“When it comes to sexuality, like so many things, only the truth will set you free.”
This quote stopped me in my tracks as I was reading an article last night.
Including the old adage ‘the truth will set you free’ felt a bit cliché until I reminded myself that I am someone who has to be open and honest. Always. When I do not express my own truth, I become bogged down; and recently that has definitely been the case for me. I am in a sort of mental trap, reaching out here and there to express myself to a few, but not feeling brave enough to stand strong in my identity. I just want to find some inner peace and mental freedom by communicating who I am right now. I know that finding comfort in who I am is not reliant on me making a public announcement, but I think if I just take my jumbled words that have filled my head each and every day, and just finally write them down, the visual reality of the words will empower me. Maybe.
It’s time I come out.
Now, I definitely do not need a label. I am honestly still sorting that out for myself, and I am an ever-changing creation. Human sexuality is such a complex idea and I am not about to say that I am gay, because that is not accurate for me. But even with various terms these days that fit under the category of Fluid Nature– asexual, pansexual, aromantic, demisexual, gray-asexual– none of that really seems quite accurate for me either. What I am saying is that I am definitely not straight.

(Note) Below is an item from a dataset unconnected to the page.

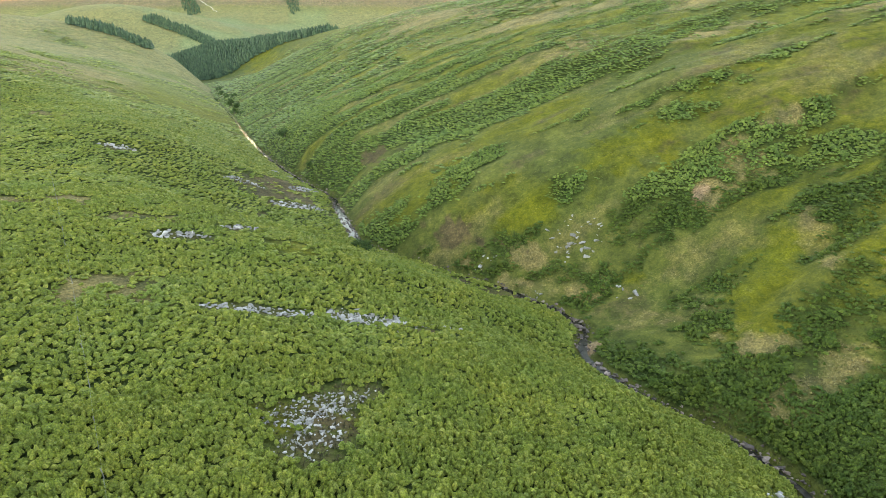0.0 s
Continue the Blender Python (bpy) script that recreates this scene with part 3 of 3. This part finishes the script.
def scree(label, ovals, counts, lo, hi):
    """A spill of grey blocks: the larger ones as parts, the rest as one litter of small stones."""
    cx, cy = ovals[0][0], ovals[0][1]
    root = tagged(new("scree"), label, "scree")
    root.location = (cx, cy, float(land(cx, cy)[0]))
    vs, fs, off = [], [], 0
    for o, count in zip(ovals, counts):
        for k in range(count):
            x, y = in_oval(o, st_rng)
            s = lo + (hi - lo) * st_rng.random() ** 2.2
            z = float(land(x, y)[0]) + s * 0.22
            turn = Euler((st_rng.uniform(-0.5, 0.5), st_rng.uniform(-0.5, 0.5), st_rng.uniform(0, 6.28)))
            me = GREY[int(st_rng.integers(6))]
            m = Matrix.LocRotScale((x, y, z), turn, (s, s * st_rng.uniform(0.6, 1), s * st_rng.uniform(0.7, 1.1)))
            if s > lo + 0.28 * (hi - lo):
                ob = new("stone", me)
                ob.parent = root
                ob.matrix_basis = Matrix.Translation((-cx, -cy, -root.location.z)) @ m
            else:
                v, f = raw(me)
                mm = np.array(m)
                vs.append(v @ mm[:3, :3].T + mm[:3, 3] - np.array(root.location))
                fs.append(f + off)
                off += len(v)
    if vs:
        litter = new("rubble", mesh_of("rubble", np.concatenate(vs), np.concatenate(fs), STONE, False))
        litter.parent = root
        litter["kind"] = "stuff"
    return root


scree("grey block scree spilling through the bracken", SCREE[:2], (260, 150), 0.13, 0.4)
scree("long spill of pale grey boulders on the shoulder", SCREE[2:], (330, 150, 50), 0.16, 0.58)
for o, c in zip(SCREE_FAR, (60, 35, 60, 90, 50, 50, 60)):
    scree("patch of grey scree on the far slope", [o], (c,), 0.25, 0.9)
for o, c in zip(CRAG, (46, 6, 6, 9, 10)):
    scree("broken rock showing through the turf", [o], (c,), 0.25, 1.0)


def burn_boulder(x, y, z, s, g):
    ob = tagged(new("boulder", PINK[int(g.integers(6))]), "pinkish grey boulder lying in the burn", "boulder", "boulders along the burn")
    ob.matrix_basis = Matrix.LocRotScale((x, y, z), Euler((g.uniform(-0.3, 0.3), g.uniform(-0.3, 0.3), g.uniform(0, 6.28))), (s, s * g.uniform(0.65, 1), s * g.uniform(0.6, 1)))


bg = np.random.default_rng(5)
for k in range(350):
    y = 6 + 116 * bg.random()
    if grain(np.array([y]), np.array([0.0]), 9, 6)[0] < 0.28:
        continue
    d = bg.choice((-1, 1)) * bg.uniform(0.0, 1.8)
    s = 0.22 + 0.6 * bg.random() ** 2.5
    x = float(burn_x(np.array([y]))[0]) + d
    burn_boulder(x, y, max(float(land(x, y)[0]), float(burn_z(y)) - 0.3) + s * 0.2, s, bg)
burn_boulder(52.4, 48.6, float(land(52.4, 48.6)[0]) + 0.25, 0.95, bg)
vs, fs, off = [], [], 0
for k in range(1300):
    y = 2 + 330 * bg.random() ** 1.4
    x = float(burn_x(np.array([y]))[0]) + bg.choice((-1, 1)) * bg.uniform(0.4, 2.2)
    s = 0.1 + 0.3 * bg.random() ** 2 + (0.15 if y > 120 else 0)
    v, f = raw(PINK[k % 6])
    vs.append(v * s + np.array([x, y, max(float(land(x, y)[0]), float(burn_z(y)) - 0.3) + s * 0.15]))
    fs.append(f + off)
    off += len(v)
tagged(new("burn_stones", mesh_of("burn_stones", np.concatenate(vs), np.concatenate(fs), BURN_STONE, False)), "small stones along the edges of the burn", "stones", kind="stuff")


# ---- woods ----
def conifers(inside, box, spacing, high, seed):
    """A plantation: close-set spruces, each three ragged skirts of boughs."""
    g = np.random.default_rng(seed)
    x, y = np.meshgrid(np.arange(box[0], box[1], spacing), np.arange(box[2], box[3], spacing))
    x, y = (x + g.uniform(-0.4, 0.4, x.shape) * spacing).ravel(), (y + g.uniform(-0.4, 0.4, y.shape) * spacing).ravel()
    k = inside(x, y)
    x, y = x[k], y[k]
    z, n = land(x, y), len(x)
    h = high * g.uniform(0.7, 1.2, n) * (0.85 + 0.3 * grain(x, y, 40, 3))
    V, F, sides = [], [], 7
    for lo, hi, rad in ((0.05, 0.6, 0.33), (0.3, 0.82, 0.25), (0.55, 1.0, 0.16)):
        a0 = g.uniform(0, 6.283, n)
        ringv = []
        for j in range(sides):
            a, rr = a0 + 6.283 * j / sides, h * rad * g.uniform(0.7, 1.2, n)
            ringv.append(np.stack([x + np.cos(a) * rr, y + np.sin(a) * rr, z + h * lo * g.uniform(0.85, 1.15, n)], 1))
        ringv.append(np.stack([x, y, z + h * hi], 1))
        V.append(np.stack(ringv, 1))
    V = np.stack(V, 1).reshape(-1, 3)
    base = np.arange(n * 3)[:, None, None] * (sides + 1)
    tri = np.array([(j, (j + 1) % sides, sides) for j in range(sides)])[None]
    return V, (base + tri).reshape(-1, 3)


def band(x, y, pts, wide):
    """Inside a strip of that half width along a line of points."""
    best = np.full(len(x), 1e9)
    for (ax, ay), (bx_, by_) in zip(pts[:-1], pts[1:]):
        t = np.clip(((x - ax) * (bx_ - ax) + (y - ay) * (by_ - ay)) / ((bx_ - ax) ** 2 + (by_ - ay) ** 2), 0, 1)
        best = np.minimum(best, np.hypot(x - ax - t * (bx_ - ax), y - ay - t * (by_ - ay)))
    return best < wide * (0.8 + 0.4 * grain(x, y, 30, 9))


stuff("plantation", [conifers(lambda x, y: band(x, y, [(-585, 1440), (-520, 1420), (-440, 1390), (-330, 1330), (-262, 1262)], 60) | band(x, y, [(-450, 1205), (-415, 1235), (-370, 1265), (-300, 1255)], 44) | band(x, y, [(-560, 1400), (-480, 1290)], 46), (-700, -200, 1130, 1560), 5.6, 14, 21)], NEEDLE, "dark spruce plantation in the valley mouth", "woodland")
stuff("plantation", [conifers(lambda x, y: band(x, y, [(-588, 1022), (-540, 1010), (-484, 996)], 19), (-640, -440, 960, 1060), 4.6, 12.5, 22)], NEEDLE, "strip of dark spruces on the hill shoulder", "woodland")
stuff("plantation", [conifers(lambda x, y: band(x, y, [(-860, 1890), (-774, 1862), (-700, 1830), (-672, 1806)], 26), (-920, -620, 1760, 1940), 6.5, 13, 23)], NEEDLE, "shelter belt of spruces running down a hill", "woodland")
stuff("plantation", [conifers(lambda x, y: band(x, y, [(-1052, 2610), (-1010, 2540), (-955, 2440)], 24) , (-1110, -900, 2400, 2650), 9, 13, 24)], NEEDLE, "dark scrub wood in a cleft below the scarp", "woodland")
stuff("plantation", [conifers(lambda x, y: band(x, y, [(-640, 2610), (-600, 2540), (-560, 2440)], 22) & (grain(x, y, 40, 6) > 0.35), (-700, -500, 2400, 2650), 9, 12, 25)], NEEDLE, "thin scrub wood in a cleft below the scarp", "woodland")


def bush(x, y, high, seed, label):
    """A low thorn: a forked trunk and a loose crown of small leaf tufts."""
    g = np.random.default_rng(seed)
    z = float(land(x, y)[0])
    root = tagged(new("hawthorn_bush"), label, "bush")
    root.location = (x, y, z)
    bm = bmesh.new()
    for k in range(4):
        a, lean = g.uniform(0, 6.28), g.uniform(0.1, 0.45) * (k > 0)
        m = Matrix.Rotation(a, 4, "Z") @ Matrix.Rotation(lean, 4, "Y") @ Matrix.Translation((0, 0, high * 0.3))
        bmesh.ops.create_cone(bm, segments=6, radius1=high * 0.035, radius2=high * 0.012, depth=high * 0.62, matrix=m)
    me = bpy.data.meshes.new("trunk")
    bm.to_mesh(me)
    bm.free()
    me.materials.append(BARK)
    new("trunk", me).parent = root
    n = 900
    lobes = g.normal(size=(7, 3)) * np.array([0.42, 0.42, 0.18]) * high + np.array([0, 0, 0.58 * high])
    c = lobes[g.integers(7, size=n)] + g.normal(size=(n, 3)) * 0.15 * high
    c[:, 2] = np.maximum(c[:, 2], 0.12 * high)
    d1, d2 = g.normal(size=(n, 3)), g.normal(size=(n, 3))
    d1, d2 = d1 / np.linalg.norm(d1, axis=1)[:, None] * 0.075 * high, d2 / np.linalg.norm(d2, axis=1)[:, None] * 0.05 * high
    v = np.stack([c - d1, c + d2, c + d1, c - d2], 1).reshape(-1, 3)
    new("crown", mesh_of("crown", v, np.arange(n * 4).reshape(-1, 4), BUSH_LEAF, False)).parent = root


bush(-21, 150, 3.6, 1, "dark green hawthorn bush beside the burn")
bush(-24.5, 154, 2.8, 2, "small hawthorn bush on the bank of the burn")
bush(-84, 312, 4.5, 3, "dark rounded bush in the valley bottom")
for k, (x, y, h) in enumerate(((-176, 520, 3.6), (-190, 545, 4.0), (-200, 585, 4.0), (-196, 570, 5.0), (-226, 640, 4.6), (-214, 610, 5.5), (-250, 700, 5.0), (-233, 672, 4.2), (-286, 780, 5.0), (-315, 850, 5.5), (-268, 716, 4.5), (-58, 252, 2.5))):
    bush(x, y, h, 40 + k, "dark scrubby thorn in the gully of the burn")

# ---- an old wire fence running down through the bracken ----
WOOD = stone_material("weathered_post", [(0.1, (0.09, 0.085, 0.07)), (0.9, (0.19, 0.18, 0.16))], (0.12, 0.12, 0.09))
WIRE = stone_material("galvanised_wire", [(0.1, (0.16, 0.165, 0.165)), (0.9, (0.24, 0.245, 0.245))], (0.14, 0.13, 0.12))


def wire_fence(points, gap):
    """Leaning posts and three sagging strands along a line."""
    root = tagged(new("fence"), "old wire fence with grey posts half sunk in bracken", "fence")
    p = np.array(points, float)
    lens = np.hypot(*np.diff(p, axis=0).T)
    along = np.concatenate([[0], np.cumsum(lens)])
    at_ = np.arange(0, along[-1], gap)
    fx, fy = np.interp(at_, along, p[:, 0]), np.interp(at_, along, p[:, 1])
    fz = land(fx, fy)
    bm = bmesh.new()
    bmesh.ops.create_cone(bm, cap_ends=True, segments=7, radius1=0.055, radius2=0.05, depth=1.5, matrix=Matrix.Translation((0, 0, 0.55)))
    me = bpy.data.meshes.new("post")
    bm.to_mesh(me)
    bm.free()
    me.materials.append(WOOD)
    g = random.Random(8)
    for x, y, z in zip(fx, fy, fz):
        ob = new("post", me)
        ob.parent = root
        ob.matrix_basis = pose(x, y, z, g.uniform(-5, 5), g.uniform(-5, 5), g.uniform(0, 360))
    for lift in (0.6, 0.9, 1.2):
        c = bpy.data.curves.new("wire", "CURVE")
        c.dimensions, c.bevel_depth, c.bevel_resolution = "3D", 0.004, 0
        sp = c.splines.new("POLY")
        sp.points.add(2 * len(fx) - 2)
        for k in range(len(fx)):
            sp.points[2 * k].co = (fx[k], fy[k], fz[k] + lift, 1)
            if k + 1 < len(fx):
                sp.points[2 * k + 1].co = ((fx[k] + fx[k + 1]) / 2, (fy[k] + fy[k + 1]) / 2, (fz[k] + fz[k + 1]) / 2 + lift - 0.06, 1)
        c.materials.append(WIRE)
        new("wire", c).parent = root


wire_fence(FENCE, 8.0)

# the pale track that climbs to the scarp
line = [(-1046, 2627), (-1000, 2585), (-951, 2531), (-905, 2490), (-869, 2444)]
w = 1.5
pts = []
for (ax, ay), (bx_, by_) in zip(line[:-1], line[1:]):
    for t in np.linspace(0, 1, 14, endpoint=False):
        pts.append((ax + (bx_ - ax) * t + 3 * math.sin(t * 9), ay + (by_ - ay) * t))
px_, py_ = np.array(pts).T
v = np.concatenate([np.column_stack([px_ - w, py_, np.maximum(land(px_ - w, py_), land(px_, py_)) + 1.2]), np.column_stack([px_ + w, py_, np.maximum(land(px_ + w, py_), land(px_, py_)) + 1.2])])
i = np.arange(len(pts) - 1)
tagged(new("track", mesh_of("track", v, np.stack([i, i + len(pts), i + len(pts) + 1, i + 1], 1), TRACK)), "pale stony track climbing the far hillside", "track", kind="structure")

I do not know where I fit, but what I do know is that I think people are Beautiful, both inside and out, not matter their gender. It’s the soul that counts. It’s the light that someone shines simply by being his, her, or their genuine self that I am attracted to. I’m a Soul Lover.
That being said, I have never been able to fully give myself to a man. And perhaps I never will be able to. But I’ve felt a comfort and attraction to women since I was a little girl that I have always kept separate from my identity, and hidden from my loved ones (though perhaps my mom has always understood that and read me in a way that others have not, or that even I could not). I completely accept others for who they are, whom they are attracted to, and whom they choose to be with, but have been unable to fully accept myself.
Why? Well, I pride myself on being unique, eccentric, and a bit odd to a certain degree, but in the end I just want to fit in. Labels make everything easier, and fitting into a binary is even easier. I’ve tried to go for simple, easy, and expected, both to feel “normal” and to make others proud. I want to feel comfortable and accepted. Aren’t I suppose to find myself a good man, let him sweep me off my feet, fall in love, say I do, recite my vows, have his kids, and live happily ever after?
Well, I do not see myself in that story line.
I am becoming more okay with this because I want to breathe easy, live life to the full, and find a love story that is true for me. And guess what? I am still whole-heartedly loved and accepted by God for this. I don’t have to give myself to a man on earth if it does not feel right, because my life is already being given to the man Jesus Christ. And That feels good to say. That is my truth.
My dear friend shared these words with me in response to my coming out and I think they are worthy of being written down. Perhaps they will speak to more than just myself:
“Do not let your heart be troubled. Rest in God’s incredible love for you. Seek truth, and be honest with yourself and those who truly love you.”